Overwrites existing file with identical file
I just ran the upload_file command using the exact same command that had previously completed. So filenames are the same, file is the same, bucket is the same.
As I understand it, B2 uses hashes, so I expected the CLI to realise that the file on the system had a matching hash and not upload it. But it is uploading it, which seems rather pointless.
The upload_file command is a rather simple command that does no checking of already uploaded files (but it does try to resume unfinished uploads). The sync command can be used to copy only new files. Currently this is done using the modification time as a default or alternatively the file size. Comparing the file hash may be a future addition.
Thanks. That makes some sense, though given it was doing upload-resuming I figured it would be smart enough to do "don't re-upload the same thing". I'd suggest this as a feature enhancement then.
To be precise, you would like the upload command to fail, if a file with same name and hash is already in the bucket (unless --ignoreDuplicate flag is passed). Is my understanding correct?
For this feature we need support from the API. Currently it's not possible to get the part hashes of large files after the upload has finished.
Am 22.09.2016 12:46 schrieb "Paweł Polewicz" [email protected]:
To be precise, you would like the upload command to fail, if a file with same name and hash is already in the bucket (unless --ignoreDuplicate flag is passed). Is my understanding correct?
— You are receiving this because you commented. Reply to this email directly, view it on GitHub https://github.com/Backblaze/B2_Command_Line_Tool/issues/249#issuecomment-248867868, or mute the thread https://github.com/notifications/unsubscribe-auth/AQGT4YZujhKW7aUVY_1U4BIXQkyAZ5lJks5qslyQgaJpZM4KDNXQ .
We can compare the hash of the whole file
To be precise, you would like the upload command to fail, if a file with same name and hash is already in the bucket (unless --ignoreDuplicate flag is passed). Is my understanding correct?
Yep. It'd save bandwidth on both the client and B2 side.
@bwbeach is this design ok with you? It will decrease single-thread performance if --ignoreDuplicate is not provided due to additional ls operation. I can rename to --skipDuplicateCheck and document it properly.
Yes. I'm OK with this design.
We can compare the hash of the whole file
I believe there is no hash of the whole file, if it's a large file and the user didn't specify it during the upload (which the B2 CLI doesn't do).
Then we should fix that.
It's probably not calculated because this puts a huge load on the servers. It would have to hash the whole file again once b2_finish_large_file is called. Adding it now seems also infeasible, as this would mean you'd have to hash every large file that was uploaded to B2 so far (which are probably in the orders of petabytes).
I'm missing something. I thought the proposal was to compare the hash of the file being uploaded with the latest version of the file with the same name in B2. (For large files, this would work only if large_file_sha1 is set in the file info.)
Yes, I'm talking about the large file problem.

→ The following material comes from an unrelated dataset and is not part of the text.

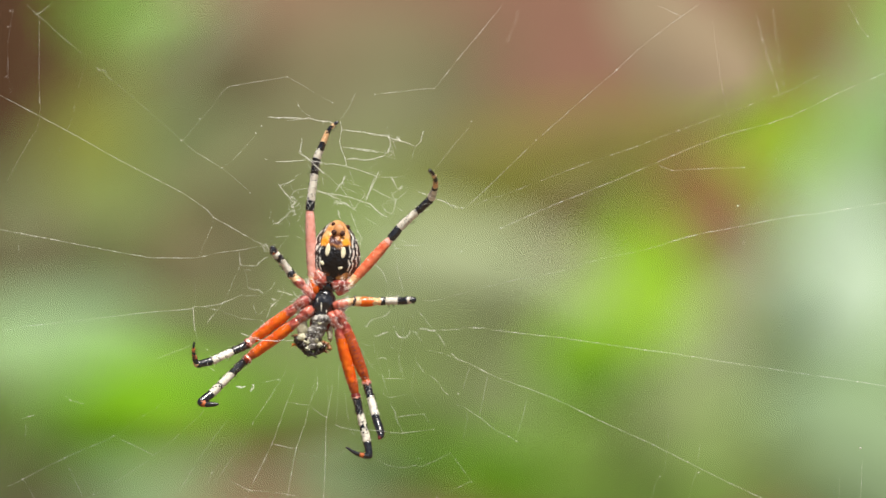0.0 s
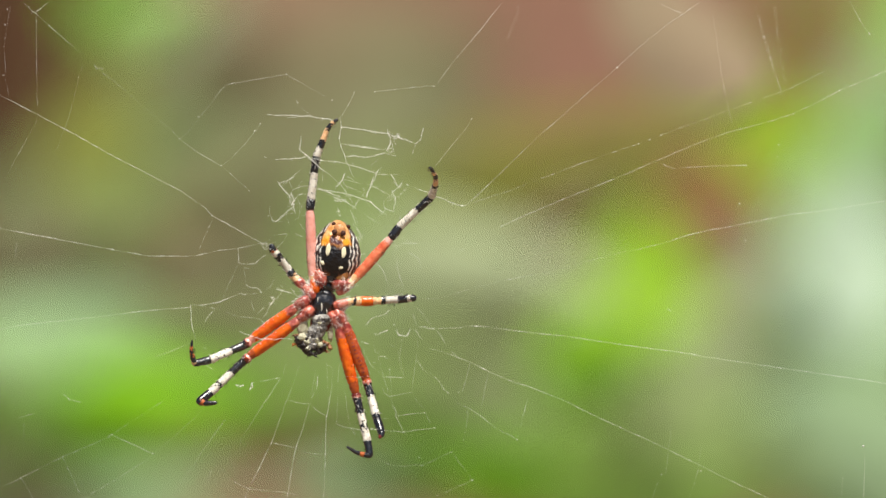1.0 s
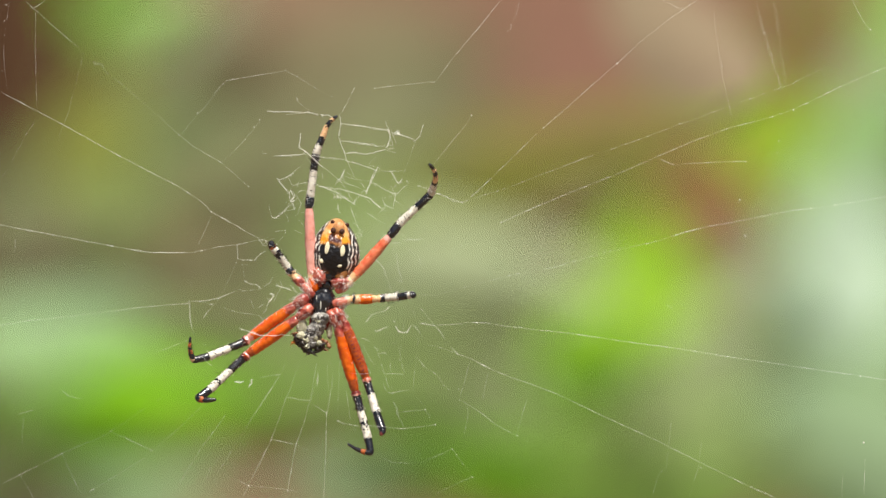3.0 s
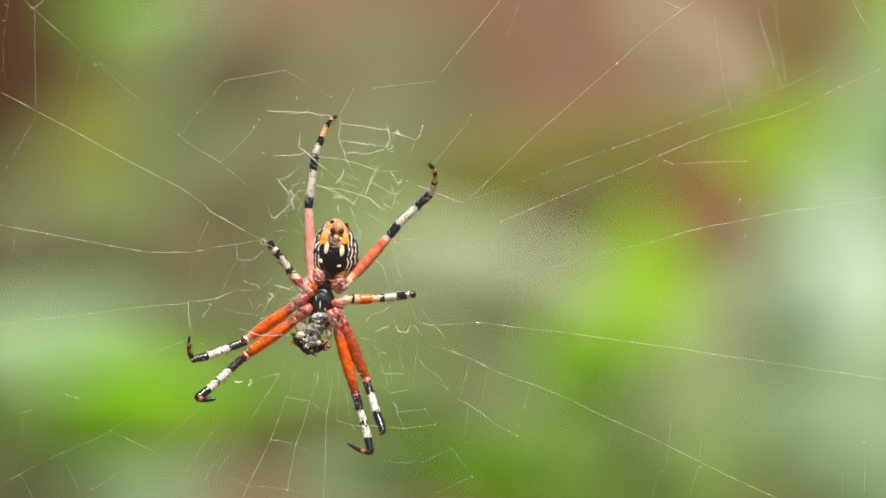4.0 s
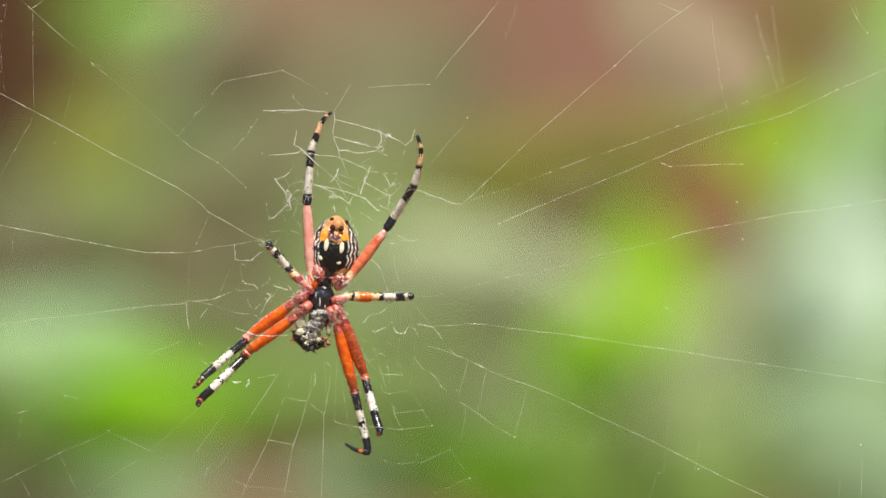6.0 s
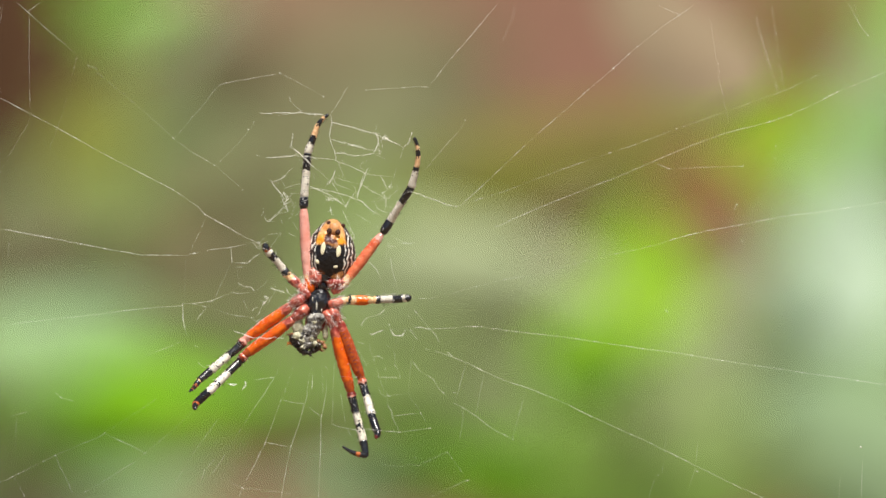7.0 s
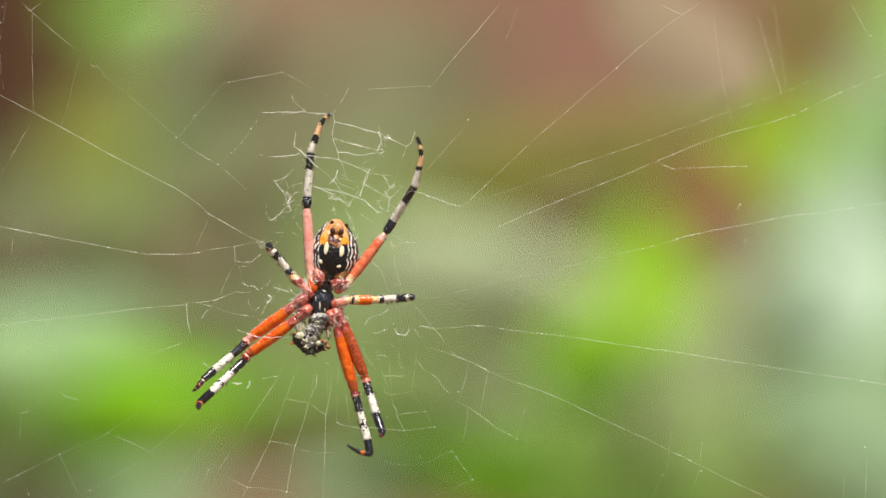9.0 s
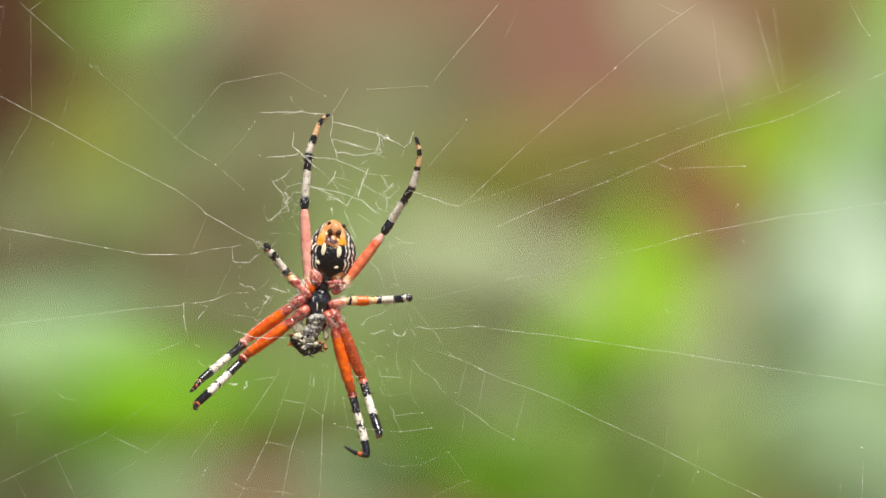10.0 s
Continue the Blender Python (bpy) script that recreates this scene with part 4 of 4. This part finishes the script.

That's probably the case most users care about.
We should update the CLI to set large_file_sha1.
You folks will likely know better than me, but I assumed this was possible because, at least looking at the API, the SHA1 is sent to backblaze at file upload time (https://www.backblaze.com/b2/docs/b2_upload_file.html), and is returned at download -
X-Bz-Content-Sha1
required
The SHA1 checksum of the content of the file. B2 will check this when the file is uploaded, to make sure that the file arrived correctly. It will be returned in the X-Bz-Content-Sha1 header when the file is downloaded.
b2_get_file_info also expose it (https://www.backblaze.com/b2/docs/b2_get_file_info.html) - could not those be used?
That's quite the performance decrease. I've already complained about having to specify the hash at the beginning of each part. Calculating the hash of the whole file in the beginning is even worse. This would mean that each file is read from disk three times! And also encrypted three times with the encryption feature I'm implementing!
[...] I assumed this was possible because, at least looking at the API, the SHA1 is sent to backblaze at file upload time [...]
That's only the case for "small" files. If the b2_start_large_file/b2_upload_part/b2_finish_large_file functions are used the hash of the whole file is optional.
Then lets compare hashes of all parts instead of comparing the single hash of the whole file. Can we retrieve them somehow from b2 for that purpose?
At the moment only while the file is still unfinished. But bwbeach said a while ago that the hashes are kept and an additional API function could allow access to them.
I'm fine with adding the API.
We already have b2_list_parts, but it returns an error if you call it on a file that has been finished. It may be as simple as removing that check, and letting it run.
Ok, then lets wait for the API extension.